→ Task directions:
Exactly the lines from the one that contains "3. More parts follow." to the one that contains "return 1 - smooth(0.6, 1.5, p", both lines included, should be copied, and no others.

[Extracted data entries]

* Start *

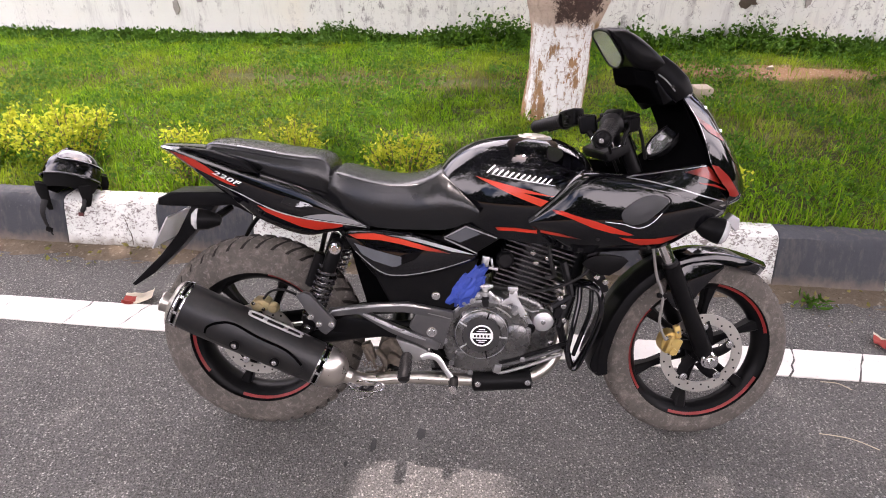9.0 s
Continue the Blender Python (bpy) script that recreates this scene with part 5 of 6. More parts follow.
# ---- side covers ----
bm = prism([(0.318, 0.688), (0.372, 0.699), (0.46, 0.692), (0.55, 0.676), (0.625, 0.656), (0.70, 0.630), (0.66, 0.600), (0.58, 0.574), (0.50, 0.556), (0.44, 0.556), (0.40, 0.58), (0.352, 0.628)], -0.142, -0.10, 0.010, 2, 3)
sp_tree = BVHTree.FromBMesh(bm)
cover = part("side_cover", bm, GLOSS, bike, "glossy black side cover with a red stripe")
decal("cover_stripe", [(0.332, 0.686), (0.406, 0.690), (0.487, 0.674), (0.566, 0.651), (0.626, 0.633), (0.550, 0.642), (0.486, 0.658), (0.422, 0.670), (0.357, 0.673)], sp_tree, RED_COVER, cover, 0.0015, -1, 0, "red stripe that fades to black")
stripe("cover_edge", [(0.352, 0.636), (0.42, 0.578), (0.48, 0.566), (0.58, 0.583), (0.68, 0.617)], [0.002, 0.003, 0.003, 0.003, 0.002], sp_tree, DULL, cover, 0.0012, (-1,))
decal("cover_flash", [(0.440, 0.686), (0.518, 0.679), (0.630, 0.650), (0.694, 0.631), (0.629, 0.640), (0.566, 0.657), (0.487, 0.676)], sp_tree, SILVER_COVER, cover, 0.0012, -1, 0, "silver flash that fades to black")
decal("cover_scoop", [(0.350, 0.660), (0.412, 0.640), (0.469, 0.625), (0.484, 0.622), (0.484, 0.600), (0.470, 0.592), (0.456, 0.592), (0.403, 0.609), (0.372, 0.628)], sp_tree, SCOOP, cover, 0.0020, -1, 0, "scoop panel with its sky sheen painted grey")
# the recess is flat here; its shade is a dark patch
decal("scoop_mouth", [(0.484, 0.625), (0.547, 0.642), (0.525, 0.616), (0.484, 0.597)], sp_tree, SMOKE, cover, 0.0024, -1, 0, "mouth of the scoop, its shade painted as a flat dark patch")
bm = prism([(0.600, 0.684), (0.667, 0.724), (0.764, 0.686), (0.698, 0.643)], -0.158, -0.12, 0.006, 0, 3)
blade = part("cover_blade", bm, SATIN, bike, "grey-black diamond-shaped trim")
bt = BVHTree.FromPolygons([(0.5, -0.158, 0.6), (0.8, -0.158, 0.6), (0.8, -0.158, 0.8), (0.5, -0.158, 0.8)], [(0, 1, 2, 3)])
# the blade's face is flat; the lit upper facet is painted on
decal("trim_facet", [(0.610, 0.685), (0.667, 0.718), (0.706, 0.697), (0.650, 0.672)], bt, SCOOP, blade, 0.0010, -1, 0, "upper facet painted paler, as if lit from above")
for ln in ([(0.606, 0.686), (0.664, 0.718)], [(0.664, 0.718), (0.752, 0.686)], [(0.606, 0.682), (0.698, 0.641)]):
    stripe("trim_line", [ln[0], tuple((a + b) / 2 for a, b in zip(*ln)), ln[1]], [0.003, 0.004, 0.003], bt, DULL, blade, 0.0014, (-1,))
bm = prism([(0.345, 0.645), (0.395, 0.575), (0.445, 0.478), (0.63, 0.455), (0.668, 0.50), (0.705, 0.612), (0.60, 0.60), (0.45, 0.59)], -0.128, 0.10, 0.010, 0, 3)
lower = part("lower_side_cover", bm, SATIN, bike, "matte black lower side cover")
bolt(lower, (0.583, -0.128, 0.501), 0.013, (0, -1, 0), CHROME, 0.009)
for s in (1,):
    bm = prism([(0.318, 0.680), (0.372, 0.689), (0.46, 0.681), (0.55, 0.664), (0.70, 0.626), (0.58, 0.574), (0.44, 0.556), (0.352, 0.628)], 0.10, 0.142, 0.010, 2, 3)
    part("side_cover_left", bm, GLOSS, bike, "glossy black side cover")

# ---- frame and swingarm ----
frame_bm = bmesh.new()
for s in (-1, 1):
    tube(frame_bm, [(1.05, 0.03 * s, 0.80), (0.85, 0.08 * s, 0.72), (0.62, 0.10 * s, 0.66), (0.36, 0.10 * s, 0.70), (0.10, 0.085 * s, 0.80), (-0.05, 0.06 * s, 0.85)], 0.016, 10)
    tube(frame_bm, [(0.62, 0.10 * s, 0.66), (0.60, 0.095 * s, 0.52), (0.56, 0.09 * s, 0.38), (0.60, 0.085 * s, 0.29)], 0.018, 10)
    tube(frame_bm, [(0.30, 0.098 * s, 0.70), (0.44, 0.098 * s, 0.52), (0.56, 0.09 * s, 0.40)], 0.012, 10)
    tube(frame_bm, [(0.33, 0.105 * s, 0.645), (0.30, 0.118 * s, 0.648)], 0.016, 10, 1, False)
tube(frame_bm, [(1.06, 0, 0.76), (1.02, 0, 0.60), (0.99, 0, 0.46), (0.95, 0, 0.32)], 0.024, 12)
part("frame", frame_bm, MATTE, bike, "black tubular steel frame")
sw = bmesh.new()
for s in (-1, 1):
    tube(sw, [(0.57, 0.085 * s, 0.385), (0.40, 0.092 * s, 0.372), (0.20, 0.098 * s, 0.345), (0.0, 0.100 * s, 0.315)], [0.026, 0.026, 0.024, 0.022], 12, 5, True, 0.6)
tube(sw, [(0.47, -0.09, 0.38), (0.47, 0.09, 0.38)], 0.026, 12, 1, False)
swing = part("swingarm", sw, SATIN, bike, "black swingarm")
part("axle_nut", lathe(bmesh.new(), [(0, -0.130), (0.010, -0.130), (0.011, -0.118), (0.017, -0.117), (0.017, -0.106), (0.010, -0.105), (0.010, 0.125), (0, 0.125)], REAR, (0, 1, 0), 20), CHROME, swing, "bright rear axle nut")
bm = prism([(0.014, 0.452), (0.030, 0.466), (0.070, 0.466), (0.088, 0.455), (0.088, 0.424), (0.060, 0.416), (0.022, 0.418)], -0.096, -0.050, 0.006, 0, 2)
lathe(bm, [(0, 0.012), (0.014, 0.012), (0.016, 0.008), (0.016, 0), (0, 0)], (0.048, -0.094, 0.442), (0, -1, 0), 20)
bmesh.ops.scale(bm, vec=(0.78, 1.0, 0.72), space=Matrix.Translation((-0.045, 0.08, -0.446)), verts=bm.verts)
rcal = part("rear_caliper", bm, PALEGOLD, swing, "dusty pale gold rear brake caliper")
part("piston", lathe(bmesh.new(), [(0, 0.02), (0.012, 0.02), (0.016, 0.014), (0.017, 0), (0, 0)], (0.090, -0.082, 0.436), (0, -1, 0), 20), PALEGOLD, rcal)
for p in ((0.032, -0.097, 0.452), (0.062, -0.097, 0.434)):
    bolt(rcal, p, 0.006)
part("caliper_hose", tube(bmesh.new(), [(0.060, -0.085, 0.462), (0.085, -0.09, 0.488), (0.130, -0.10, 0.498), (0.190, -0.10, 0.470)], 0.004, 8), RUBBER, rcal)

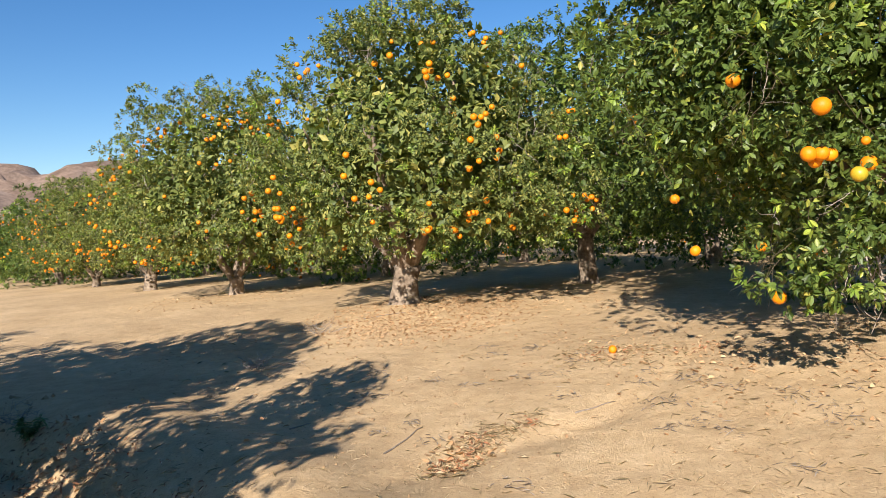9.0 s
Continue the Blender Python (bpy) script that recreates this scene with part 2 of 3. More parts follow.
def fbm(x, y, octaves=4, seed=0):
    return sum(vnoise(x * 2 ** k, y * 2 ** k, seed + k) / 2 ** k for k in range(octaves))


def smooth(a, b, v):
    t = np.clip((v - a) / (b - a), 0, 1)
    return t * t * (3 - 2 * t)


# rows of the orchard run along Q; P is square to them
P, Q = np.array((0.914, 0.407)), np.array((-0.407, 0.914))
LEMON, AVO, NEAR, ROW_A = (-0.62, 5.15), (0.38, 3.88), (8.1, 6.7), (4.86, 12.45)


def bell(x, y, cx, cy, r):
    return np.exp(-((x - cx) ** 2 + (y - cy) ** 2) / (r * r))


def tilled(x, y):
    p = P[0] * x + P[1] * y
    return 1 - smooth(0.6, 1.5, p + 0.5 * vnoise(x * 0.8, y * 0.8, 3))


def ground_z(x, y):
    x, y = np.asarray(x, dtype=float), np.asarray(y, dtype=float)
    p, q = P[0] * x + P[1] * y, Q[0] * x + Q[1] * y
    xs, ys = 9 * np.tanh(x / 9.0), np.where(y < 9, y, 9 + 4 * np.tanh((y - 9) / 4.0))
    ys = np.where(ys > -6, ys, -6)
    z = -0.02 + 0.04 * xs + 0.036 * ys
    near = np.exp(-((x - 2) ** 2 + (y - 8) ** 2) / 900.0)
    z = z + near * (0.05 * fbm(x * 0.45, y * 0.45, 3, 11) + 0.014 * fbm(x * 3, y * 3, 3, 21))
    t = tilled(x, y) * near
    ridge = np.sin(p * 2 * np.pi / 1.15 + 1.2 * vnoise(x * 0.5, y * 0.5, 5))
    z = z + t * (0.11 * ridge + 0.15 * fbm(x * 2.2, y * 2.2, 4, 31) + 0.11 * np.abs(fbm(x * 4.5, y * 4.5, 2, 41)) + 0.05 * fbm(x * 11, y * 11, 2, 43))
    z = z + 0.20 * bell(x, y, -0.7, 4.9, 0.9) + 0.20 * bell(x, y, 0.3, 3.7, 0.75) + 0.10 * bell(x, y, AVO[0], AVO[1], 0.8)
    z = z + 0.26 * bell(x, y, NEAR[0], NEAR[1], 1.9) + 0.10 * bell(x, y, ROW_A[0], ROW_A[1], 1.5)
    # shallow channel beside the road, and its bank
    cp = p - (4.2 + 0.25 * np.sin(q * 0.5) + 0.12 * vnoise(x * 1.5, y * 1.5, 61))
    span = smooth(1.0, 3.0, q) * (1 - smooth(6.5, 9.5, q))
    z = z + span * (-0.24 * np.exp(-(cp / 0.26) ** 2) + 0.13 * np.exp(-((cp - 0.8) / 0.45) ** 2) * (1 - smooth(6.0, 8.0, q)))
    # rain channel across the road
    c2 = (y - 5.9) - 0.62 * (x - 4.0) - 0.18 * np.sin(x * 2.1)
    z = z - 0.035 * np.exp(-(c2 / 0.16) ** 2) * smooth(3.0, 3.6, x) * (1 - smooth(6.0, 7.0, x))
    return z


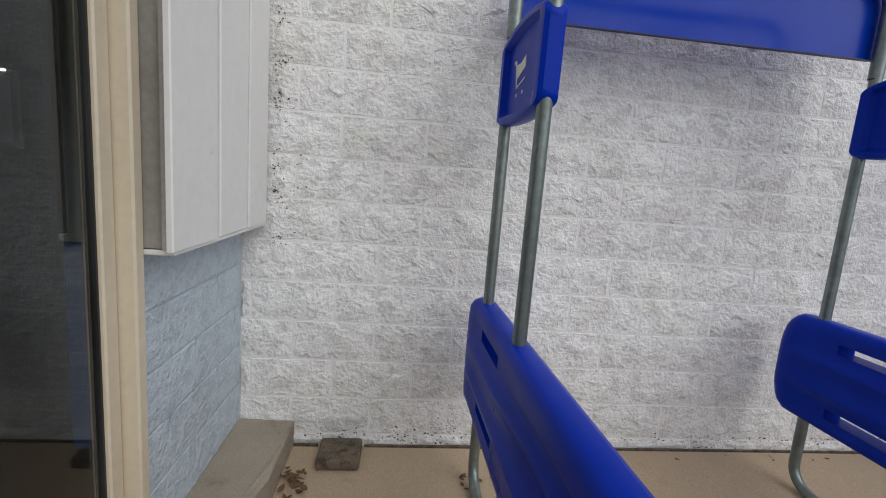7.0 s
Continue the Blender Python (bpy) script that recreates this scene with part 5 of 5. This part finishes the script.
# hairline cracks in the slabs by the door
for pts in ([(2.05, 6.95), (2.28, 6.25), (2.33, 5.95)], [(2.28, 6.25), (2.0, 6.0), (1.78, 5.93)]):
    bm = bmesh.new()
    prev = None
    qq = random.Random(3)
    for a, b in zip(pts, pts[1:]):
        for k in range(12):
            p = Vector(a).lerp(Vector(b), k / 12)
            x, y = p.x + qq.uniform(-.008, .008), p.y
            cur = [bm.verts.new((x + e, y, slope(x) + 0.001)) for e in (-0.0012, 0.0012)]
            if prev:
                bm.faces.new((prev[0], prev[1], cur[1], cur[0]))
            prev = cur
    part("hairline_crack", bm, M_DARKJOINT, pavement, "thin crack in the slab")

# black mildew flecks in the corner by the siding and splashes of dirt along the foot of the wall
qq = random.Random(77)
fl = bmesh.new()
spots = []
for i in range(330):
    spots.append((YB - 0.145 - abs(qq.gauss(0, 0.03)) if qq.random() < 0.85 else YB - 0.18 - abs(qq.gauss(0, 0.1)), qq.uniform(1.0, 2.9), 1.0))
for i in range(420):
    y = qq.choice((6.55, 6.3, 5.9, 4.8, 4.2, 3.6)) + qq.gauss(0, 0.25)
    spots.append((min(y, 6.95), 0.012 + abs(qq.gauss(0, 0.06)), 1.1))
for y, z, s in spots:
    n_ = qq.randint(5, 7)
    w, h = s * qq.uniform(0.002, 0.009), s * qq.uniform(0.0015, 0.005)
    tilt = qq.uniform(-0.7, 0.7)
    ring = []
    for k in range(n_):
        a = 2 * math.pi * k / n_
        u, v = w * math.cos(a) * qq.uniform(0.5, 1.2), h * math.sin(a) * qq.uniform(0.5, 1.2)
        ring.append(fl.verts.new((XW - 0.0065, y + u * math.cos(tilt) - v * math.sin(tilt), z + u * math.sin(tilt) + v * math.cos(tilt))))
    fl.faces.new(ring)
tagged(part("dirt_flecks", fl, M_DIRTY, wall, "dark mildew and dirt flecks"), kind="stuff")
for y0, y1 in ((1.5, 6.62), (6.86, 6.985)):
    part("foot_joint", boxed(XW - 0.013, XW + 0.01, y0, y1, -0.05, 0.004, bevel=0.002), M_DIRTY, wall, "dark dirt-filled joint at the foot of the wall")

* End *

→ Correct output:
Continue the Blender Python (bpy) script that recreates this scene with part 2 of 3. More parts follow.
def fbm(x, y, octaves=4, seed=0):
    return sum(vnoise(x * 2 ** k, y * 2 ** k, seed + k) / 2 ** k for k in range(octaves))


def smooth(a, b, v):
    t = np.clip((v - a) / (b - a), 0, 1)
    return t * t * (3 - 2 * t)


# rows of the orchard run along Q; P is square to them
P, Q = np.array((0.914, 0.407)), np.array((-0.407, 0.914))
LEMON, AVO, NEAR, ROW_A = (-0.62, 5.15), (0.38, 3.88), (8.1, 6.7), (4.86, 12.45)


def bell(x, y, cx, cy, r):
    return np.exp(-((x - cx) ** 2 + (y - cy) ** 2) / (r * r))


def tilled(x, y):
    p = P[0] * x + P[1] * y
    return 1 - smooth(0.6, 1.5, p + 0.5 * vnoise(x * 0.8, y * 0.8, 3))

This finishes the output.